И, естественно, редел круг общения.
Почти одновременно ушли институтские друзья: художник Рохлин, поэт Алексеев; я коротал теперь в беседах с ними часы бессонницы.
Да, ушедшие становились спутниками моего одиночества.
Ушли один за другим – и все нелепо, – друзья школьных лет: Бызов, Шанский, Бухтин-Гаковский, их никто не мог заменить. Не стало и Германтова, – присутствие в жизни моей Германтова и искусствоведческих фантасмагорий его, было, как почувствовал я после таинственного ухода Юры в венецианскую ночь, одной из последних подпорок; мой мир обезлюдел, а когда угасла Глаша, верная подруга, собака-долгожительница, – в бескорыстной любви она меня поднимала на пьедестал, очень за меня, непутёвого, тревожилась, сокрушёнными вздохами оценивая мои поведенческие оплошности, – помню, как ощутил в груди холодную пустоту; узы, связывавшие с теплом быта, были разорваны, я, опустошённый потерями, остался один на один с собой, а ведь истекающая жизнь, увиденная усталым, но въедливым ещё взглядом, предстаёт как цепь неудач.
Ко всему, деградировала зодческая моя карьера, хотя я, поверьте, немалые подавал надежды; не вдаваясь в подробности, скажу только, причём, не ради оправдания своих неудач, что под натиском «прогресса» деградировало и само архитектурное проектирование – многосложная и тонкая профессия, от века призванная синтезировать в пространственных формах искусство и инженерию, обезличивалась: архитектурная образность оскудевала, девальвировалась, доли «творческих порывов» в коллективной рутине скукоживались, замыслы нивелировались. В угоду всепобеждающей «простоте», – вытравлялось нечто неуловимое, но волнующее, изредка превращавшее архитектуру в искусство; а ещё всевластие заказчиков, вздорных, удручающе-примитивных. Терпение моё иссякало, после болезненных колебаний я, наконец, расстался с остатками иллюзий и, – пересидев в «Ленпроекте» формальный срок на десяток лет, – вышел на пенсию.
Что называется, – «вне игры»
Свобода?
Гнёт?
Муторное, скажу, состояние: никаких геройств, конфликтов, конфузов, иссякли земные страсти, – только пассивная строптивость, но я и за неё, получается, был наказан, лишился привычных подпорок, привязок к извечному порядку вещей; анонимные силы понудили зависнуть в невесомости, в нелепой позе? – освобождённый от обязательств, выброшенный из хронологии; дни были неотличимы.
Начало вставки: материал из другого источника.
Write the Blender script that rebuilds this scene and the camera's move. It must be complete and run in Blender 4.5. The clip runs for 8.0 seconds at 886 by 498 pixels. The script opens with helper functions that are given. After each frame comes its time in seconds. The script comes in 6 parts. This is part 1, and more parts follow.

И дней оставалось всё меньше.
Бесполезно истекали они в запоздавших сетованиях на замедленное развитие, на расточительный разброс интересов (полжизни проторчал в Эрмитаже), – я корил себя за просвистевшие годы, за слепую покорность растраченному на «умные» застольные разговоры времени, которое неблагодарные прагматики обличают как безвременье… что осталось от тех интереснейших разговоров, дым?
Между тем переместилось в мир иной почти всё моё поколение; обо мне мало кто (из живых ещё) мог бы вспомнить.
И уж точно, – никто во мне не нуждался; удивительно ли, что с полчаса назад, на Владимирской площади, я усомнился в своём присутствии в солнечном и многолюдном, куда-то спешившем мире.
Но – не было худа без добра: ничто не мешало сосредоточиться на сочинительстве; да-да, вернуть меня в «игру» смог бы новый роман, который уже теребил меня, зазывал куда-то, а я… да-да, это, сказали бы теперь, медицинский факт: в мании словесного самовыражения я повторял отца.
Правда, смутным, хотя завышенным творческим желаниям, в отличие от отцовских скромных «записок», свойственна была исходная двойственность, чем, наверное, и объяснялась неразборчивость судьбоносного девиза на моём роду, – я, пытаясь освободиться от торможения архитектурных, – пространственных, – представлений, угадывал своё назначение в том, чтобы, сколь претенциозной ни была бы сверхзадача моя, сплачивать пространство и время.